Wild-fowl shooting ranges from tame butchery of trustful native pigeons and parrots to the pursuit of the nimble godwit, and of that wary bird and strong flyer, the grey duck. The godwit is so interesting a bird to science that one almost wonders that ornithologists do not petition Parliament to have it declared tapu. They tell us that in the Southern winter it migrates oversea and makes no less a journey than that from New Zealand to Northern Siberia by way of Formosa and the Sea of Okhotsk. Even if this distance is covered in easy stages during three months’ time, it seems a great feat of bird instinct, and makes one regret that the godwit so often returns to our tidal inlets only to fall a prey to some keen sportsmen indifferent to its migratory achievements.

The only excuse for molesting the wood-pigeon is that he is very good to eat. The kaka parrot, too, another woodlander, makes a capital stew. Neither victim offers the slightest difficulty to the gunner—I cannot say sportsman. Indeed the kaka will flutter round the slayer as he stands with his foot on the wing of a wounded bird, a cruel but effective decoy-trick. Another native bird easy to hit on the wing is the queer-looking pukeko, a big rail with bright-red beak and rich-blue plumage. The pukeko, however, though he flies so heavily, can run fast and hide cleverly. Moreover, in addition to being good for the table, he is a plague to the owners of standing corn. In order to reach the half-ripe ears he beats down the tops of a number of stalks, and so constructs a light platform on which he stands and moves about, looking like a feathered stilt-walker, and feasting the while to his heart’s content. Grain-growers, therefore, show him no mercy, and follow him into his native swamps, where the tall flax bushes, toé-toé, and giant bulrushes furnish even so large a bird with ample cover. When, however, a dog puts him up, and he takes to the air, he is the easiest of marks, for any one capable of hitting a flying haystack can hit a pukeko.

Very different are the wild ducks.
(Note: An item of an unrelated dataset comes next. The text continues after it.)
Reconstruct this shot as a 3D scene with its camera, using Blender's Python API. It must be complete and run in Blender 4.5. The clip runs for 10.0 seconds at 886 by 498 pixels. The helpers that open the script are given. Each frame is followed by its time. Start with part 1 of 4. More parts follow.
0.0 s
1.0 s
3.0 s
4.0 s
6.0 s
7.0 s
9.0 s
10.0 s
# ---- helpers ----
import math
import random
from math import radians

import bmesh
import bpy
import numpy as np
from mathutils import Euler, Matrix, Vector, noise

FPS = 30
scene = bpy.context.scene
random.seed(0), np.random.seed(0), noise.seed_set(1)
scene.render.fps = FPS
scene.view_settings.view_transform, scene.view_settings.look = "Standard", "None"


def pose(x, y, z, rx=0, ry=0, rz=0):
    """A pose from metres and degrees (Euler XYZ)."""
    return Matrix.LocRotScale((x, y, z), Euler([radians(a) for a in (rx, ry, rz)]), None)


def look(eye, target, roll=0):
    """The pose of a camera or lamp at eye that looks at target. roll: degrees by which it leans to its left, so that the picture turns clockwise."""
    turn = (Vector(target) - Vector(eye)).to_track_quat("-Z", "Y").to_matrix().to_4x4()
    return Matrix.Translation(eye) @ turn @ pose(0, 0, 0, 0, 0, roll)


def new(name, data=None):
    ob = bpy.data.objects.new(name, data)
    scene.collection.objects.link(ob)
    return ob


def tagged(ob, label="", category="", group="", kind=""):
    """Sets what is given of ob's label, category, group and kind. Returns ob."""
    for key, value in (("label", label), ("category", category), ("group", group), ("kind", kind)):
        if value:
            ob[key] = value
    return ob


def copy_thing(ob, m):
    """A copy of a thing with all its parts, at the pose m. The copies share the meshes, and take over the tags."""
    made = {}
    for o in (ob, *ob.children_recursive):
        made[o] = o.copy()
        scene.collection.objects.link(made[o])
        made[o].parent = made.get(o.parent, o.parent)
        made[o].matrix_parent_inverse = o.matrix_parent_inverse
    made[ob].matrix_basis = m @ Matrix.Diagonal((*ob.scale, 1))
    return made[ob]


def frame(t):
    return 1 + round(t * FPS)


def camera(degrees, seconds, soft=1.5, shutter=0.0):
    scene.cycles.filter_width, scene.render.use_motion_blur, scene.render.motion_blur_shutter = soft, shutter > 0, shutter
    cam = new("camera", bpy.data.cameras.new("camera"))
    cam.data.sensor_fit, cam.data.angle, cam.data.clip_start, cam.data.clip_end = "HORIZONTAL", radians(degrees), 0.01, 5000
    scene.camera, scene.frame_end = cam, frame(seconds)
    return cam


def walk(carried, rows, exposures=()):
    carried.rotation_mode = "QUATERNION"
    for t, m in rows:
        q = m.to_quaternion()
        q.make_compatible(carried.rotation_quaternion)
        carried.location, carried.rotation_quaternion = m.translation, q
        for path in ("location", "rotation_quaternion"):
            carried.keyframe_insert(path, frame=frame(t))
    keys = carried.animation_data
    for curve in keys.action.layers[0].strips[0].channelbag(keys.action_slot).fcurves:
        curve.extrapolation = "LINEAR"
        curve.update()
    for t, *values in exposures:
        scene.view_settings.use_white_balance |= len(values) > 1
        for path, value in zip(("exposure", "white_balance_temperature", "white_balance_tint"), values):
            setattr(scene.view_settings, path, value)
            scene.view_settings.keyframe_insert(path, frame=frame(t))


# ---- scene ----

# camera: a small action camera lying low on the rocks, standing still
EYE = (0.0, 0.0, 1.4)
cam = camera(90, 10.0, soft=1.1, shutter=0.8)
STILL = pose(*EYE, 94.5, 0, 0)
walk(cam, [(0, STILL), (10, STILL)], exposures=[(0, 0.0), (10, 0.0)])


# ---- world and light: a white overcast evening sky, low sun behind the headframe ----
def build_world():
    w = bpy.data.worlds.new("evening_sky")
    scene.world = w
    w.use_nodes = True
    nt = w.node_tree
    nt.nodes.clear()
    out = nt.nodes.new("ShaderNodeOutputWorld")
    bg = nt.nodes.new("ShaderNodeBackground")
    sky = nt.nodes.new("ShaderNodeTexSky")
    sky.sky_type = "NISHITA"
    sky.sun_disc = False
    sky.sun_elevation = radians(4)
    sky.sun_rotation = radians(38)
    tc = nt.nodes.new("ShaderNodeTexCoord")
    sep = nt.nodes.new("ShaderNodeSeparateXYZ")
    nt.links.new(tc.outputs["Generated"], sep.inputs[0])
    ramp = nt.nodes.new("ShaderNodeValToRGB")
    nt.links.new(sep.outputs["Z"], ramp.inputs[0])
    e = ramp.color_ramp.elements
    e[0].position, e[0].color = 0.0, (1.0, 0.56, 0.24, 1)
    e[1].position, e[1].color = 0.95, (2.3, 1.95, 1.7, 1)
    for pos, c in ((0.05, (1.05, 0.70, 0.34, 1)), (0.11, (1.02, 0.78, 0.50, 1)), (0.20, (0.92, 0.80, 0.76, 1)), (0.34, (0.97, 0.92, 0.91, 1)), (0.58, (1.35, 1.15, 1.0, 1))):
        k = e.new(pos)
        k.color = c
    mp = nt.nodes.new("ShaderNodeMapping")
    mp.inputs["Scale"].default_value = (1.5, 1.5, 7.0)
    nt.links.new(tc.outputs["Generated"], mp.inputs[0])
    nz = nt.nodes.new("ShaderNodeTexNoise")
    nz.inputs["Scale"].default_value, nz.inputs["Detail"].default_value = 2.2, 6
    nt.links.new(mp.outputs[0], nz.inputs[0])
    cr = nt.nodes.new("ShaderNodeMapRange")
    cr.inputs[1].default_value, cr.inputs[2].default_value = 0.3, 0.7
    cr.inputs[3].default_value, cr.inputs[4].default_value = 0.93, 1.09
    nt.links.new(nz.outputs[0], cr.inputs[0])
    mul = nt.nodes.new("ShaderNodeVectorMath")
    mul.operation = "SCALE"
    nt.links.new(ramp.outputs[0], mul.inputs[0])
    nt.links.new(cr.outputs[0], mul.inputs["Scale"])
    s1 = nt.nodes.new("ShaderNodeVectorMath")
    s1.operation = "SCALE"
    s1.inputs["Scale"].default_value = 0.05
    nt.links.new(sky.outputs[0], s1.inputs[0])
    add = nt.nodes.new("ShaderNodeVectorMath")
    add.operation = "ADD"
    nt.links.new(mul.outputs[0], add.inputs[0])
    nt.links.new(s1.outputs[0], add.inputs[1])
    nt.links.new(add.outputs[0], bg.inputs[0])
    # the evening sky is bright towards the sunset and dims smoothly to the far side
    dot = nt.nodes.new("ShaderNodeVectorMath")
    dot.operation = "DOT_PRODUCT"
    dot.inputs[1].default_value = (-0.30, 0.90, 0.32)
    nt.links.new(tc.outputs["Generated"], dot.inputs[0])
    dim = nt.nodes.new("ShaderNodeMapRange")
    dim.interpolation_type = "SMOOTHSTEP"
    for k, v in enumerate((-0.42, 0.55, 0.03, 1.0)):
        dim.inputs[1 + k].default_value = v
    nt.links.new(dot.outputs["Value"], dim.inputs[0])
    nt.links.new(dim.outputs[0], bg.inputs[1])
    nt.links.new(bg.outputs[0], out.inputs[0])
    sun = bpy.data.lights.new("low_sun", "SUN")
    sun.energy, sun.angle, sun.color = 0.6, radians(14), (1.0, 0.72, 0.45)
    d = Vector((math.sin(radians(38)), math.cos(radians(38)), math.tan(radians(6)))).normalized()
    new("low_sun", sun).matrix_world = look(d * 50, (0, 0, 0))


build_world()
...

They soon learn the fear of man and the fowling-piece. They are, moreover, carefully protected both by law and by public opinion among sportsmen. So they are still to be found in numbers on lakes and lagoons by the sea-coast as well as in the sequestered interior. Large flocks of them, for example, haunt Lake Ellesmere, a wide brackish stretch of shallow water not many miles from the city of Christchurch. But in such localities all the arts of the English duck-hunter have to be employed, and artificial cover, decoys, and first-rate markmanship must be brought into play. The grey duck, the shoveller, and teal, both black and red, all give good sport. Strong of flight and well defended by thick, close-fitting suits of feathers, they need quick, straight shooting. A long shot at a scared grey duck, as, taking the alarm, he makes off down the wind, is no bad test of eye and hand. In return, they are as excellent game-birds dead as living. This last is more than can be said for the handsomest game-bird of the country, the so-called paradise duck. Its plumage, so oddly contrasting in the dark male and reddish white-headed female, makes it the most easily recognised of wild-fowl. It also has developed a well-founded suspiciousness of man and his traps, and so manages to survive and occupy mountain lakes and valleys in considerable flocks. Unlike the grey species which are found beyond the Tasman Sea, the smaller and more delicately framed blue duck is peculiar to the islands. It is neither shy nor common, and, as it does no harm to any sort of crop, law and public opinion might, one would think, combine to save it from the gun and leave it to swim unmolested among the boulders and rocks of its cold streams and dripping mountain gorges.